* Start Material provided *

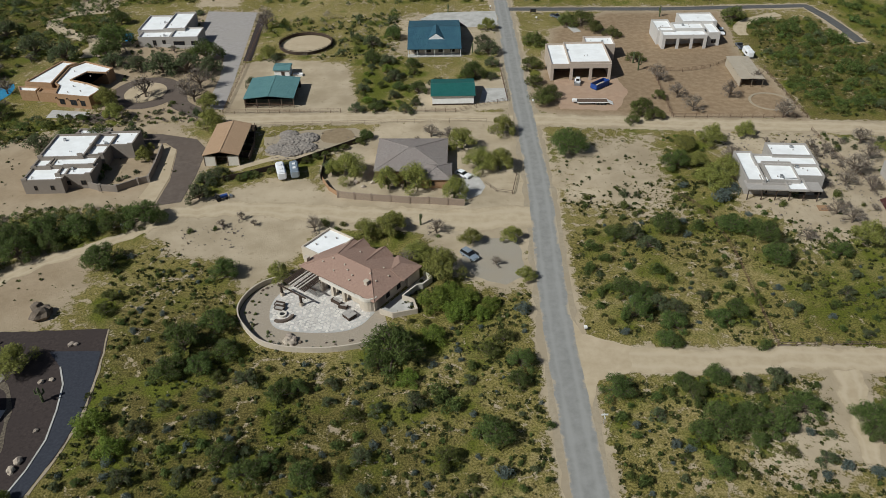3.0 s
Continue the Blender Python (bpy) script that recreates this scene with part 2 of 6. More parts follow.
def ground_material():
    m = bpy.data.materials.new("desert_ground")
    m.use_nodes = True
    nt = m.node_tree
    n, ln = nt.nodes, nt.links
    bs = n["Principled BSDF"]
    bs.inputs["Roughness"].default_value = 1.0
    bs.inputs["Specular IOR Level"].default_value = 0.1
    geo = n.new("ShaderNodeNewGeometry")

    def noise_at(scale, detail, rough=0.6):
        t = n.new("ShaderNodeTexNoise")
        t.inputs["Scale"].default_value, t.inputs["Detail"].default_value, t.inputs["Roughness"].default_value = scale, detail, rough
        ln.new(geo.outputs["Position"], t.inputs["Vector"])
        return t.outputs[0]

    def math_of(op, a, b, clamp=False):
        t = n.new("ShaderNodeMath")
        t.operation, t.use_clamp = op, clamp
        for i, v in enumerate((a, b)):
            if isinstance(v, (int, float)):
                t.inputs[i].default_value = v
            else:
                ln.new(v, t.inputs[i])
        return t.outputs[0]

    def blend(fac, a, b):
        t = n.new("ShaderNodeMix")
        t.data_type = "RGBA"
        ln.new(fac, t.inputs[0])
        for i, v in ((6, a), (7, b)):
            if isinstance(v, tuple):
                t.inputs[i].default_value = (*v, 1)
            else:
                ln.new(v, t.inputs[i])
        return t.outputs[2]

    def step(v, lo, hi):
        t = n.new("ShaderNodeMapRange")
        t.interpolation_type = "SMOOTHSTEP"
        t.inputs[1].default_value, t.inputs[2].default_value = lo, hi
        ln.new(v, t.inputs[0])
        return t.outputs[0]

    def zone(name):
        t = n.new("ShaderNodeAttribute")
        t.attribute_name = name
        return t.outputs["Fac"]

    fine, mid, big, wide, paths = noise_at(2.6, 6, 0.7), noise_at(0.55, 5), noise_at(0.12, 4), noise_at(0.03, 3), noise_at(0.11, 2)
    soil = blend(step(big, 0.3, 0.7), (0.36, 0.287, 0.193), (0.455, 0.37, 0.262))
    soil = blend(step(mid, 0.56, 0.74), soil, (0.325, 0.258, 0.17))
    soil = blend(step(fine, 0.6, 0.85), soil, (0.22, 0.175, 0.115))
    red = blend(step(mid, 0.35, 0.68), (0.25, 0.172, 0.105), (0.315, 0.228, 0.145))
    soil = blend(zone("red"), soil, red)
    dry = blend(step(fine, 0.36, 0.62), (0.30, 0.246, 0.084), (0.096, 0.084, 0.021))
    straw = blend(step(fine, 0.4, 0.6), (0.335, 0.268, 0.118), (0.155, 0.125, 0.045))
    dry = blend(step(math_of("ADD", wide, math_of("MULTIPLY", math_of("SUBTRACT", mid, 0.5), 0.8)), 0.48, 0.62), dry, straw)
    # inside the 'dense' zone the dry grass colour drops to about half
    darker_grass = blend(step(fine, 0.34, 0.6), (0.175, 0.14, 0.044), (0.047, 0.041, 0.012))
    dry = blend(math_of("MULTIPLY", zone("dense"), step(math_of("ADD", big, math_of("MULTIPLY", math_of("SUBTRACT", mid, 0.5), 0.9)), 0.24, 0.5)), dry, darker_grass)
    lush = blend(step(fine, 0.38, 0.64), (0.13, 0.14, 0.022), (0.058, 0.068, 0.011))
    greenness = math_of("ADD", math_of("ADD", math_of("MULTIPLY", zone("green"), 0.62), 0.1), math_of("MULTIPLY", math_of("SUBTRACT", big, 0.5), 2.2), True)
    grass = blend(step(greenness, 0.15, 0.8), dry, lush)
    cover = math_of("ADD", math_of("MULTIPLY", math_of("SUBTRACT", mid, 0.5), 2.0), math_of("MULTIPLY", math_of("SUBTRACT", big, 0.5), 1.1))
    cover = math_of("ADD", cover, math_of("MULTIPLY", math_of("SUBTRACT", fine, 0.5), 1.5))
    cover = math_of("ADD", cover, math_of("SUBTRACT", math_of("MULTIPLY", zone("green"), 0.3), math_of("MULTIPLY", zone("bare"), 1.75)))
    cover = math_of("ADD", cover, 0.4)
    # narrow trodden trails wander through the grass
    trail = math_of("ABSOLUTE", math_of("SUBTRACT", math_of("ADD", paths, math_of("MULTIPLY", math_of("SUBTRACT", mid, 0.5), 0.1)), 0.5), 0.0)
    cover = math_of("SUBTRACT", cover, math_of("MULTIPLY", math_of("SUBTRACT", 1.0, step(trail, 0.0, 0.045)), 0.34))
    col = blend(step(cover, -0.16, 0.2), soil, grass)
    tone = math_of("ADD", math_of("MULTIPLY", wide, 0.5), 0.75)
    hsv = n.new("ShaderNodeHueSaturation")
    ln.new(tone, hsv.inputs["Value"])
    ln.new(col, hsv.inputs["Color"])
    ln.new(hsv.outputs[0], bs.inputs["Base Color"])
    bp = n.new("ShaderNodeBump")
    bp.inputs["Strength"].default_value, bp.inputs["Distance"].default_value = 0.5, 0.3
    ln.new(math_of("ADD", fine, math_of("MULTIPLY", step(cover, -0.1, 0.3), 0.8)), bp.inputs["Height"])
    ln.new(bp.outputs[0], bs.inputs["Normal"])
    return m


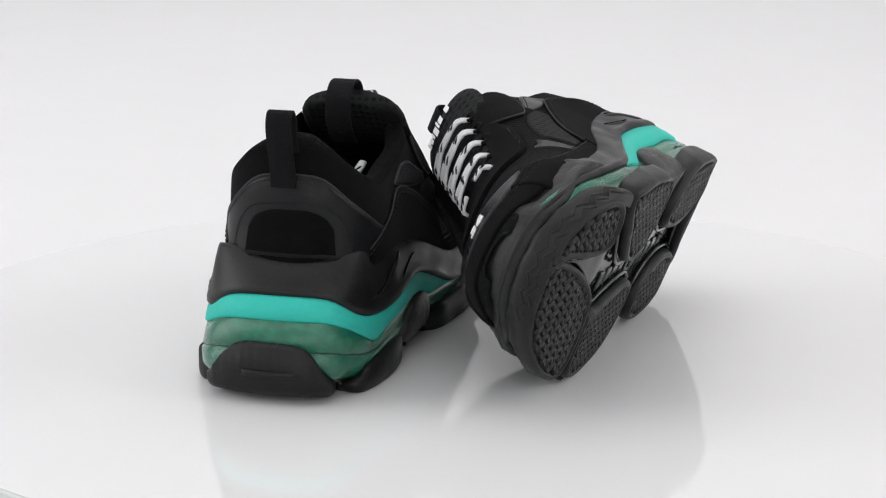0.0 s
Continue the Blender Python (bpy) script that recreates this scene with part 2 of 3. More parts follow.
def skin(rings, keep=None, cap_low=False, cap_high=False):
    bm = bmesh.new()
    vs = [[bm.verts.new(p) for p in r] for r in rings]
    n = len(rings[0])
    for a, b in zip(vs, vs[1:]):
        for i in range(n):
            j = (i + 1) % n
            if keep is None or keep(i):
                bm.faces.new((a[i], a[j], b[j], b[i]))
    for flag, r in ((cap_low, vs[0]), (cap_high, vs[-1])):
        if flag:
            bm.faces.new(r)
    bmesh.ops.delete(bm, geom=[v for v in bm.verts if not v.link_faces], context="VERTS")
    bmesh.ops.recalc_face_normals(bm, faces=bm.faces)
    return bm


# ---- the upper as one surface: q runs along the shoe (round the heel below Q0), phi from the outer base over the top
Q0, HEEL_Y, ARC = 0.075, 0.033, 0.066
QMIN = Q0 - ARC
W_LAT = smooth_table([0.0, 0.075, 0.10, 0.13, 0.17, 0.20, 0.22, 0.24, 0.258, 0.272, 0.282, 0.287, 0.290], [0.0425, 0.0425, 0.041, 0.041, 0.044, 0.047, 0.047, 0.0435, 0.037, 0.029, 0.019, 0.011, 0.003], 0.003)
W_MED = smooth_table([0.0, 0.075, 0.10, 0.13, 0.17, 0.20, 0.22, 0.24, 0.258, 0.272, 0.282, 0.287, 0.290], [0.0395, 0.0395, 0.0388, 0.0408, 0.0445, 0.0455, 0.0465, 0.0443, 0.040, 0.033, 0.026, 0.019, 0.012], 0.003)
Z_TOP = smooth_table([0.0, 0.09, 0.12, 0.135, 0.157, 0.171, 0.189, 0.206, 0.221, 0.245, 0.263, 0.274, 0.284, 0.290],
                     [0.165, 0.160, 0.140, 0.129, 0.115, 0.104, 0.091, 0.081, 0.075, 0.0705, 0.067, 0.063, 0.056, 0.050], 0.004)
Z_BASE = lambda q: mid_top(q if q > Q0 else HEEL_Y + (q - QMIN) / ARC * (Q0 - HEEL_Y)) - 0.006
POWER = smooth_table([0.0, 0.09, 0.13, 0.17, 0.22, 0.26, 0.29], [3.2, 3.3, 3.5, 2.7, 2.4, 2.3, 2.2], 0.004)


def surf(q, phi):
    """A point of the upper. phi in degrees: -90 outer base, 0 top, 90 inner base."""
    zb, zt, n = Z_BASE(q), Z_TOP(q), POWER(q)
    s, c = math.sin(radians(phi)), math.cos(radians(phi))
    z = zb + (zt - zb) * abs(c) ** (2 / n)
    side = abs(s) ** (2 / n)
    if q >= Q0:
        w = W_LAT(q) if s < 0 else W_MED(q) * (1 - 4.4 * max(0.0, z - 0.086) * min(1.0, max(0.0, (0.125 - q) / 0.035)))
        return Vector((math.copysign(side * w, s) if w > 0 else -w, q, z))
    b = radians((Q0 - q) / ARC * 90)
    w = W_LAT(Q0) if s < 0 else W_MED(Q0) * (1 - 4.4 * max(0.0, z - 0.086))
    lean = 0.10 * max(0.0, z - 0.07) + 0.45 * max(0.0, z - 0.10)  # the heel leans in towards the tab
    x = math.copysign(side * w * max(math.cos(b), 0.0) ** 0.85, s)
    y = Q0 - (Q0 - HEEL_Y - lean * 0.5) * math.sin(b) ** 0.85 - 0.004 * max(0.0, (0.082 - z) / 0.02) * math.sin(b)
    return Vector((x, y, z))


def phi_at(q, z, side):
    """phi of the wall point at height z; side -1 outer, 1 inner."""
    zb, zt, n = Z_BASE(q), Z_TOP(q), POWER(q)
    t = min(max((z - zb) / (zt - zb), 0.0), 1.0)
    return side * math.degrees(math.acos(min(1.0, t ** (n / 2))))


def normal_at(q, phi):
    e = 1.2 if abs(phi) < 88.5 else -1.2
    q = max(q, QMIN + 0.0012)
    a = surf(q + 0.001, phi) - surf(q - 0.001, phi)
    b = surf(q, phi + e) - surf(q, phi - e)
    n = a.cross(b)
    n = n.normalized() if n.length > 1e-12 else Vector((0, 0, 1))
    out = surf(q, phi) - Vector((0.002, min(max(q, 0.08), 0.22), 0.055))
    return n if n @ out > 0 else -n


def lifted(q, phi, h):
    return surf(q, phi) + normal_at(q, phi) * h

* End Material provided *

Your goal.
Everything from the line containing "3. More parts follow." down to the line containing "2.3, 2.2], 0.004)" should be repeated exactly, with both end lines kept and no other lines added.

Correct answer.
Continue the Blender Python (bpy) script that recreates this scene with part 2 of 3. More parts follow.
def skin(rings, keep=None, cap_low=False, cap_high=False):
    bm = bmesh.new()
    vs = [[bm.verts.new(p) for p in r] for r in rings]
    n = len(rings[0])
    for a, b in zip(vs, vs[1:]):
        for i in range(n):
            j = (i + 1) % n
            if keep is None or keep(i):
                bm.faces.new((a[i], a[j], b[j], b[i]))
    for flag, r in ((cap_low, vs[0]), (cap_high, vs[-1])):
        if flag:
            bm.faces.new(r)
    bmesh.ops.delete(bm, geom=[v for v in bm.verts if not v.link_faces], context="VERTS")
    bmesh.ops.recalc_face_normals(bm, faces=bm.faces)
    return bm


# ---- the upper as one surface: q runs along the shoe (round the heel below Q0), phi from the outer base over the top
Q0, HEEL_Y, ARC = 0.075, 0.033, 0.066
QMIN = Q0 - ARC
W_LAT = smooth_table([0.0, 0.075, 0.10, 0.13, 0.17, 0.20, 0.22, 0.24, 0.258, 0.272, 0.282, 0.287, 0.290], [0.0425, 0.0425, 0.041, 0.041, 0.044, 0.047, 0.047, 0.0435, 0.037, 0.029, 0.019, 0.011, 0.003], 0.003)
W_MED = smooth_table([0.0, 0.075, 0.10, 0.13, 0.17, 0.20, 0.22, 0.24, 0.258, 0.272, 0.282, 0.287, 0.290], [0.0395, 0.0395, 0.0388, 0.0408, 0.0445, 0.0455, 0.0465, 0.0443, 0.040, 0.033, 0.026, 0.019, 0.012], 0.003)
Z_TOP = smooth_table([0.0, 0.09, 0.12, 0.135, 0.157, 0.171, 0.189, 0.206, 0.221, 0.245, 0.263, 0.274, 0.284, 0.290],
                     [0.165, 0.160, 0.140, 0.129, 0.115, 0.104, 0.091, 0.081, 0.075, 0.0705, 0.067, 0.063, 0.056, 0.050], 0.004)
Z_BASE = lambda q: mid_top(q if q > Q0 else HEEL_Y + (q - QMIN) / ARC * (Q0 - HEEL_Y)) - 0.006
POWER = smooth_table([0.0, 0.09, 0.13, 0.17, 0.22, 0.26, 0.29], [3.2, 3.3, 3.5, 2.7, 2.4, 2.3, 2.2], 0.004)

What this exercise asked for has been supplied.